30 Nisan 2009 Perşembe

Kırık Şemsiye

28.04.2009 tarihinde başkandan izin alıp beraber çalışmaya başladığım arkadaşımla (hüthüt) tiyatro izlemeye gitmek için başkandan izin aldım. Hava yağışlıydı. Öyle böyle değil baya bir yağışlıydı hava. Çok yağıyordu. Metreküpe en fazla ne kadar yağış düşüyorsa onun yarısı kadar yağmur düşüyordu. O kadar çok yağıyordu yani. Muson yağmuru gibi bir yağmurdu. Muson yağmuru nasıl olur bilmem ama yazıyı ilginçleştirmek için başka yazacak bir şey bulamadım. Neyse işte.. Ben bu yağmura niye bu kadar taktım ki?... Her zaman yağıyor zaten. Her zaman yağdığından ve kapalı havadan bunaldığımdan mı acaba taktım böyle? Benim şemşiyem odamda vardı zaten. Genelde çantamda şemsiye taşırım, işteki odamda bir tane, evde ise 3-5 tane şemsiyem vardır. Bu yağmur cenneti memlekette her an yağmura hazırlık olmak gerek demi? Şemsiyelerin bir çoğu buranın fırtınasına dayanamayıp kırılmıştır, yolda giderken tepesi uçmuştur.... Şemsiyeden yana yüzüm gülmedi gitti.

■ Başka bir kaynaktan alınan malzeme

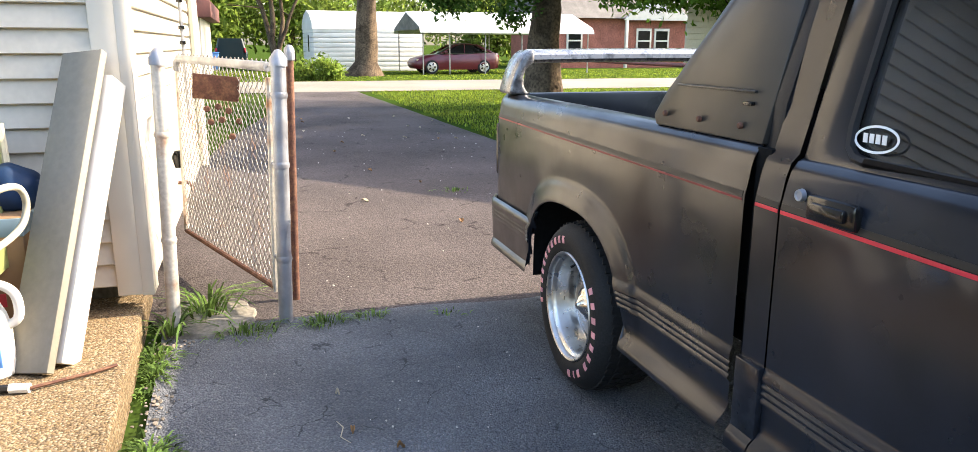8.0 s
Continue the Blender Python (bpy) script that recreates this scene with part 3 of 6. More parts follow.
fence = thing("fence", (0, 0, 0), "chain-link fence with a red-brown top rail and steel posts", "fence")
FY = 2.06
part("top_rail", tube_bm([(-9.0, FY, 1.04), (-4.0, FY, 1.042), (-1.85, FY, 1.035), (-0.5, FY - 0.0, 1.05), (0.75, FY, 1.035), (3.5, FY, 1.04)], 0.021, 10), RAIL_RED, fence, "red-brown top rail")
for x, mat in ((-6.5, RAIL_RED), (-4.2, RAIL_RED), (-1.86, RAIL_RED), (0.645, GALV), (3.2, GALV)):
    post = part("post", tube_bm([(x, FY + 0.03, -0.05), (x, FY + 0.03, 1.06)], 0.024, 10), mat, fence)
    part("post_cap", lathe_bm([(0.0, 0.05), (0.012, 0.045), (0.016, 0.02), (0.029, 0.012), (0.029, -0.02)], Matrix.Translation((x, FY + 0.03, 1.055)), 14), mat, post)
bm = bmesh.new()
chain_link(bm, (-4.2, FY), (1.9, FY), 0.04, 1.03, 0.085, 0.0015)
tagged(part("fence_wire", bm, WIRE, fence, "woven wire mesh"), kind="stuff")

# gate beside the patio, swung along the driveway's edge
gate = thing("gate", Matrix.Translation((0, -2.0, 0)) @ Matrix.Rotation(radians(-1.5), 4, "X") @ Matrix.Translation((0, 2.0, 0)), "chain-link gate with galvanised posts, standing open between house and driveway", "gate")
GP, GQ = (-3.66, -2.29), (-3.72, -1.825)


def round_post(name, x, y, top, mat, r=0.028):
    ob = part(name, tube_bm([(x, y, -0.05), (x, y, top)], r, 12), mat, gate)
    part("post_cap", lathe_bm([(0.0, 0.04), (0.012, 0.037), (0.024, 0.022), (r + 0.006, 0.0), (r + 0.006, -0.03)], Matrix.Translation((x, y, top)), 16), GALV, ob)
    return ob


round_post("gate_post", GP[0], GP[1], 1.165, GALV_RUST)
round_post("gate_post", GQ[0], GQ[1], 1.17, GALV, 0.032)
round_post("latch_post", GQ[0] - 0.3, GQ[1] + 0.06, 1.19, RUST, 0.019)
LA, LB = (-5.05, -2.335), (-3.78, -1.865)
part("leaf_rail", tube_bm([(LA[0], LA[1], 1.07), (LA[0] + 0.01, LA[1], 1.115), (LA[0] + 0.05, LA[1] + 0.015, 1.137), (*LB, 1.135)], 0.021, 10), GALV, gate, "galvanised top rail of the gate leaf")
for (x, y), mat in ((LA, GALV_RUST), (LB, GALV_RUST)):
    part("leaf_upright", tube_bm([(x, y, 0.13), (x, y, 1.09)], 0.013, 8), mat, gate)
part("leaf_bottom_bar", tube_bm([(*LA, 0.14), (*LB, 0.15)], 0.014, 8), RUST, gate, "rusted bottom bar")
bm = bmesh.new()
chain_link(bm, LA, LB, 0.15, 1.165, 0.056, 0.0023, 4)
tagged(part("leaf_wire", bm, WIRE_RUST, gate, "woven wire mesh"), kind="stuff")
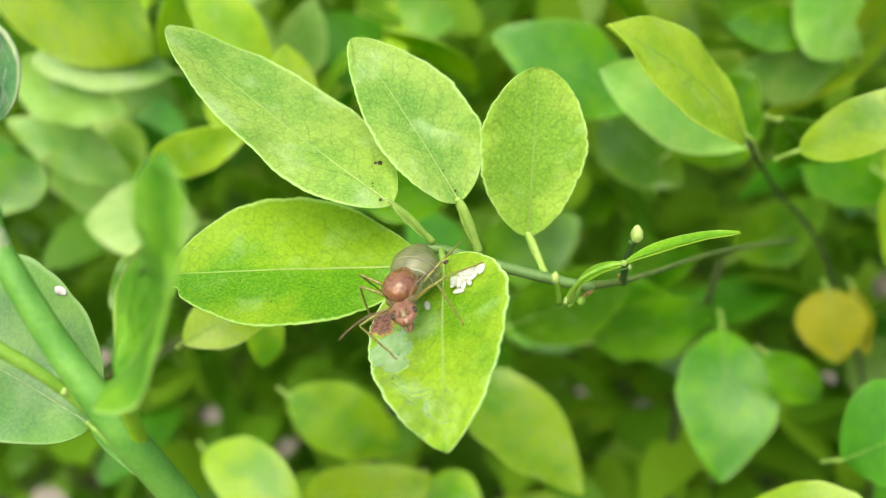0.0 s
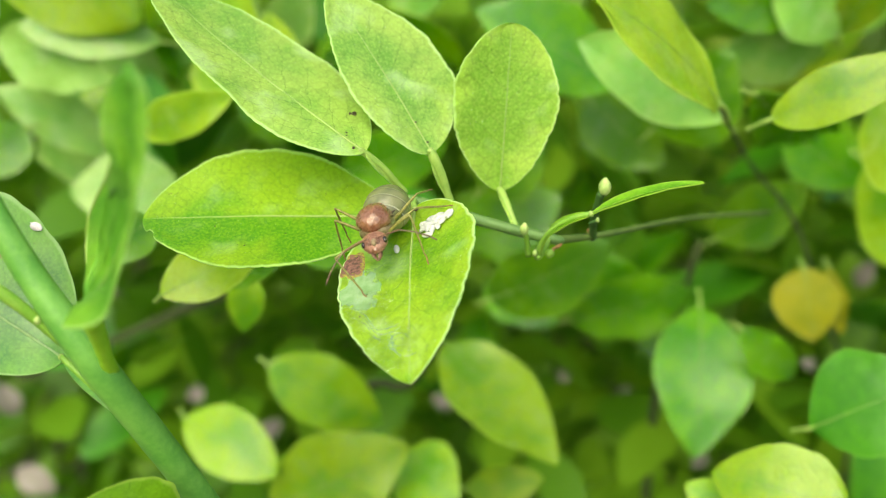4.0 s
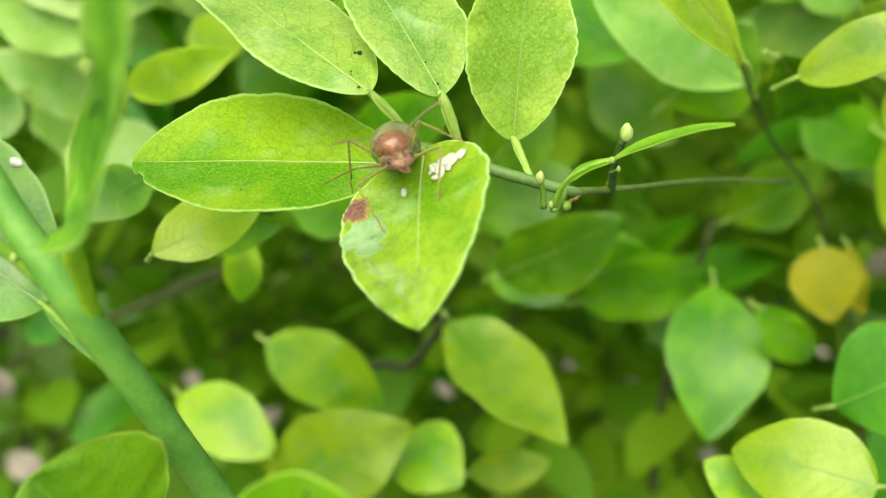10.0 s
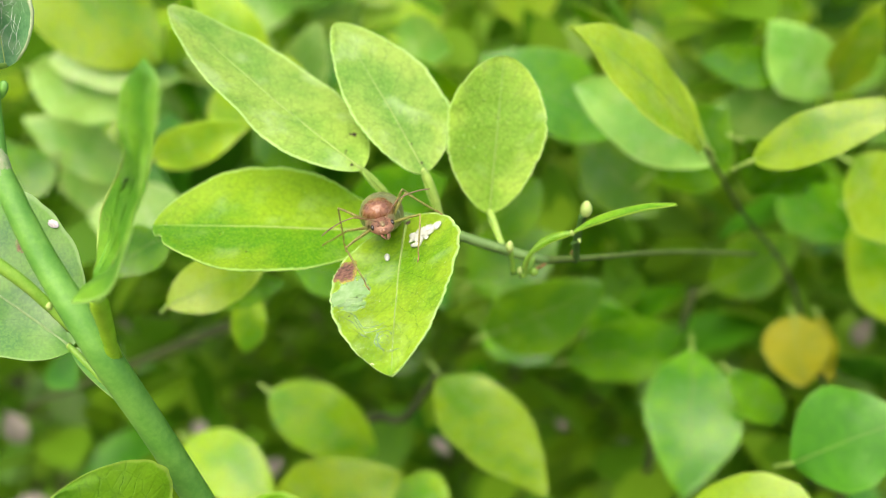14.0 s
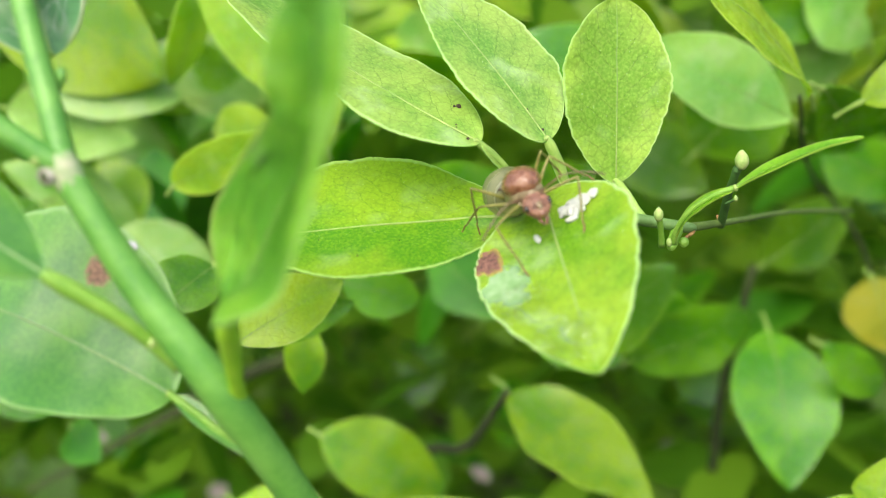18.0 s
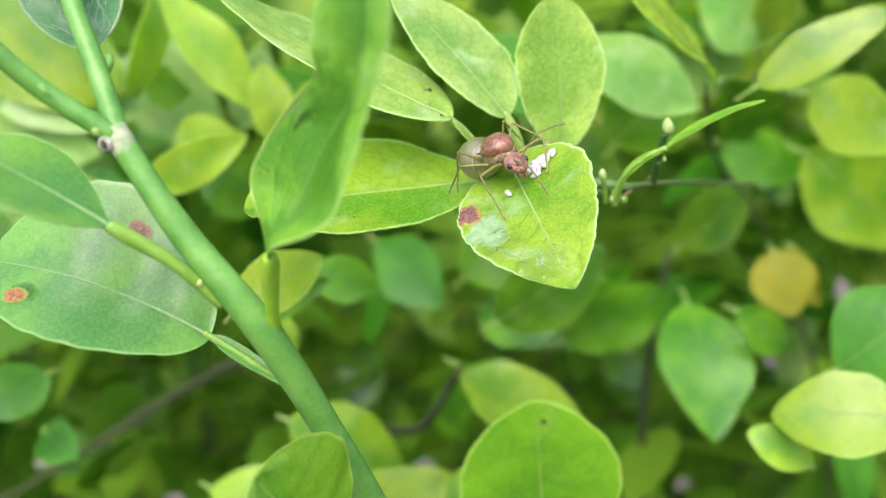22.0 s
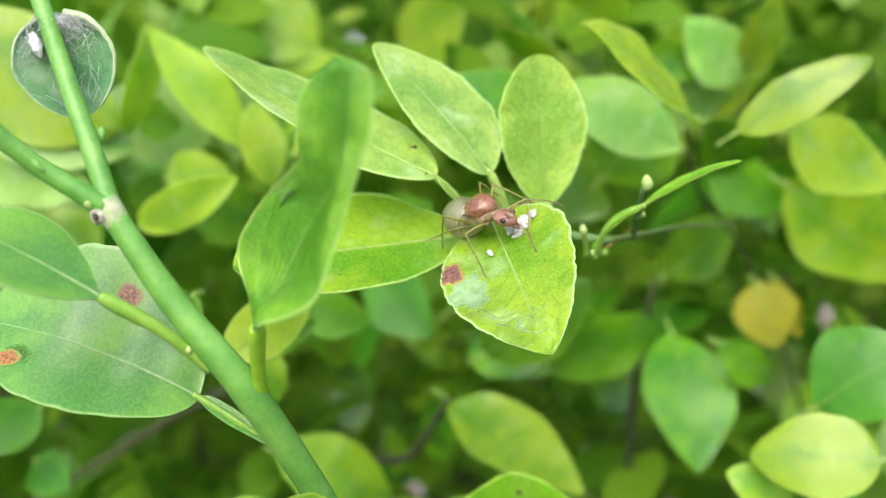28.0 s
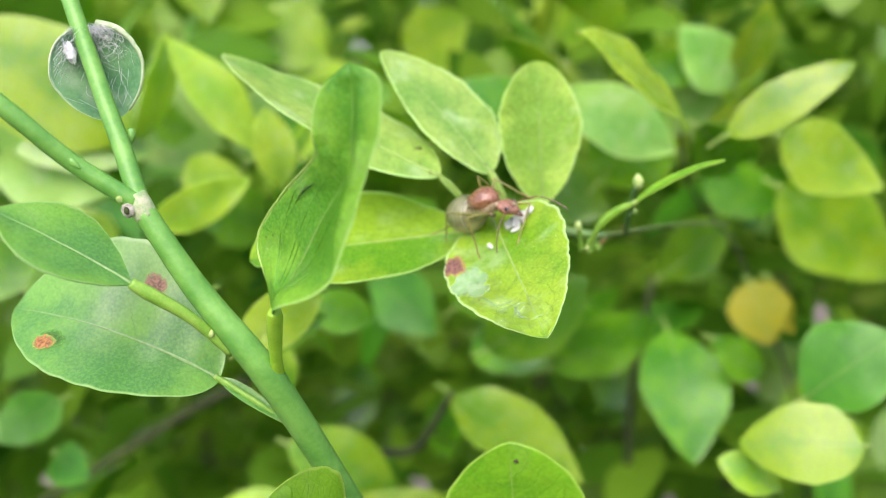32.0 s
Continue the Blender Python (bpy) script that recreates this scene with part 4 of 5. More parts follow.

Nereden ve nasıl geldiğini, kime ait olduğunu bilmediğim siyah bir şemsiye daha vardı odamda. Onuda hüthüt'e verdim ıslanmasın diye. O günde grip başlangıncının ilk gününü yaşıyorum. Baş ağrısı, boğaz ağrısı, burun akıntısı, göz sulanması, halsizlik, bitkinlik, yorgunluk gibi bütün belirtiler ufak ufak baş gösterdi bende. Hatta sesim bile kısıldı. Sesimin kısılmasından şiddetli bir gribal enfeksiyon geçireceğim belliydi ama "güçlü haccecan bir virüs mikrobuyla yıkılacak kız değil" deyip ben yine paşa gibi dolanıyorum ortalıkta.
Gideceğimiz tiyatronun ismi "Dış Sesti". Tiyatro oyunun tanıtımı için şu sözler dikkatimi çekti : "Kadının toplum içindeki yeri, toplumun düzenini belirleyen ekonomik-üretim ilişkileri, kültürel-inançsal yapılanmalarından bağımsız değildir. Bütün etmenleri bir bütün içinde tek tek ele alıp düşününce ve erkek veya kadın sunulan öğretileri-dayatmaları sorgulayınca başlar aslında yolculuk. Dış ses’ de biri ev kadını, diğeri iş kadını iki kadın, onlara çocukluklarından beri yüklenen “öğretilerin” içinde, günlük rutinlerini yaşarlarken, bir gün farklı bir boyutta uyanırlar. İkisi de kabinlerin içindedir. Dışardan gelen bir ses onları yargılar ve sonsuza kadar buraya hapseder. Şaşkınlık ve panik halinde çıkış yolları arayan kadınlar, önce yalnız olmadıklarını, sonra da aslında kendilerini, kabini ve yargılayan sesi sorgularlar. Aslında zaten hep kabinlerin, kutuların içinde yaşadıklarının farkına varırlar. Bize dayatılan kurgular ve kalıplardan kurtulmanın, ezberleri bozmanın, kabinden çıkmanın bir yolu var mıdır? Oyunun sonunda kadınlar birbirine sorarlar çıkış var mıdır, “becerebilir miyiz” diye. Hep beraber becermek, bize sunulan kutuları, kabinleri itelemek, sorgulamak, aslında çok da basit olan çıkış yolunu birlikte bulmak umuduyla…. " Konusu benim ilgi alanıma girdiği için iki elim kanda da olsa gitme kararı almıştım bir kaç gün önceden. Birde kadın haklarından sorumlu olarak da görevlendirilmiştimya bu görevimle ilgili tiyatroya gelen halkın arasına bir karışayım, insanlar kadın hakkı deyince ne anlıyor ne düşünüyor bir nabız yoklayayım diye gitmek istedim.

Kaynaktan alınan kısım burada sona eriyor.